It’s a decade since Tate Britain rehung all its galleries. In a 126-year-old museum that houses a collection of 500 years of British art that is, of course, a relative drop in the ocean. But in terms of attitudes to art and its history, and how museums display it, I can’t imagine there has ever been a 10-year period that has witnessed a more seismic shift.
The historic canon is being exploded, meaning more women and artists of colour are gaining due prominence. And the sitters, landscapes and patrons behind the art are also being newly explored. It’s not enough anymore to look at paintings of the rich and powerful of the past without examining the context that supported them, or to see a country house and its estate and not ponder why and how they were built. Art always emerges from particular social and cultural conditions, to ignore that seems more absurd than ever.
So these are the driving principles of Tate Britain’s new displays. Officially, there are three themes: Britain and the World, Art and Society, History and the Present. They’ve long been at the core of the gallery’s programming. But never so wholly, or explicitly. It’s done with apposite thoroughness, with a broad overall chronology encompassing thematic rooms. It tells its stories in two ways: through excellent and illuminating texts, and through what the director of Tate Britain Alex Farquharson calls “stealthy interruptions” from artists.
So in a room looking at the 18th-century city, where you see the economic benefits to Britain of the slave trade, is Chair No.35, by Sonia E Barrett, an artist with Jamaican heritage. Smashed, and splayed like a broken body adrift on the sea, it’s a poignant and jarring response to the works nearby. In the same room, between Canaletto and Hogarth, Pablo Bronstein imagines a Molly House, where queer men would socialise and have sex, as if it were able to celebrate its purpose, bedecked with nods to historic gay men, homoerotic art and even emoji innuendos.
Texts about historic works enrich rather than distract from the paintings by informing us about who the sitters were, why they commissioned works, how they could afford them and, often, who they exploited on the way. The power of Gainsborough’s portrait of the Baillie family is in no way diminished by the knowledge that the finery Gainsborough so beautifully describes in this image of familial harmony was underpinned by James Baillie’s wealth from the Grenadan and British Guianan plantations he owned and passed on to his charming children.

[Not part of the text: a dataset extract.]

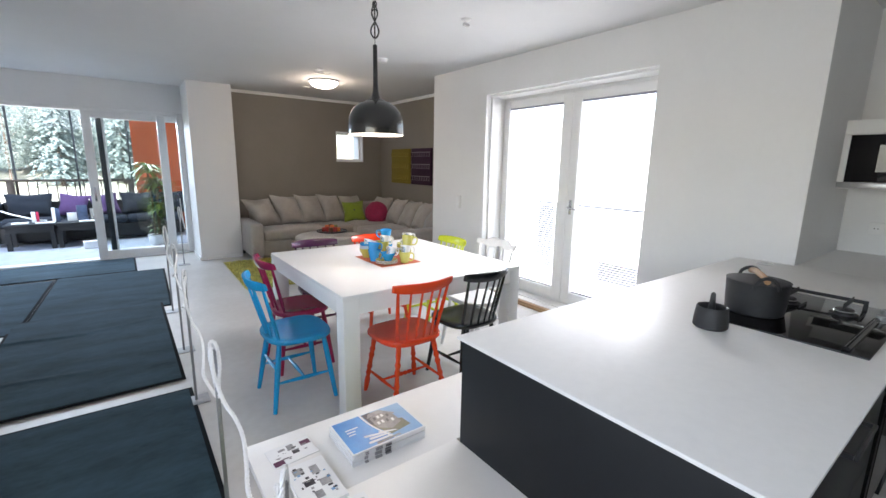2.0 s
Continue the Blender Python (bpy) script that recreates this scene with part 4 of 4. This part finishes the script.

Visually, the collection is palpably revivified. That’s partly because 70 of the 800 works in the hang — historic works as well as contemporary — have been acquired in the past five years. But the curators have also looked deeper into the collection, finding long-held objects that haven’t seen the light of day for decades.
Yes, most of the most famous works — from Hogarth to Hockney — are here. The Clore Gallery still houses masses of JMW Turner’s paintings, and a John Constable room. There are fantastic displays dedicated to William Blake, Henry Moore and Richard Hamilton. But I was also surprised and delighted in pretty much every room, and I learnt a huge amount.
Women artists are present right from the start: Joan Carlile and Mary Beale in the Stuart period, Angelica Kaufmann in the 18th-century, Henrietta Rae and Dorothy Stanley in the Victorian era, Marlow Moss and Winifred Nicholson next to each other in a space dedicated to International Modernism, and onwards, growing steadily more prominent through the displays until there’s parity in the later 20th and 21st centuries. A solo space given to Annie Swynnerton, campaigner for women’s suffrage and pioneering member of the Royal Academy, would have been unthinkable not long ago. I would celebrate it if could abide her saccharine style.
The modern and contemporary spaces are equally unexpected, shaking up standard histories of recent periods. In No Such Thing as Society, the 1980s room, Black Arts linchpins like Ingrid Pollard and Donald Rodney are rightfully as prominent as New British Sculpture artists like Antony Gormley and Tony Cragg. A mini-display of the Young British Artists of the 1990s shows how caricatured that period has already become; great pieces by Mona Hatoum, Sutapa Biswas and Chris Ofili deepen the sense of the art of this period’s political rigour.
The final rooms include marvellous paintings by Mohammed Sami, Lynette Yiadom-Boakye and Kudzanai-Violet Hwami, a superb sculpture by Veronica Ryan and a Zineb Sedira film. Perhaps reflecting the brilliant diversity of the contemporary British scene was the easiest of Farquharson and his team’s tasks. That they’ve reflected a greater richness across the rest of the collection, and tell its story so rigorously, is some achievement.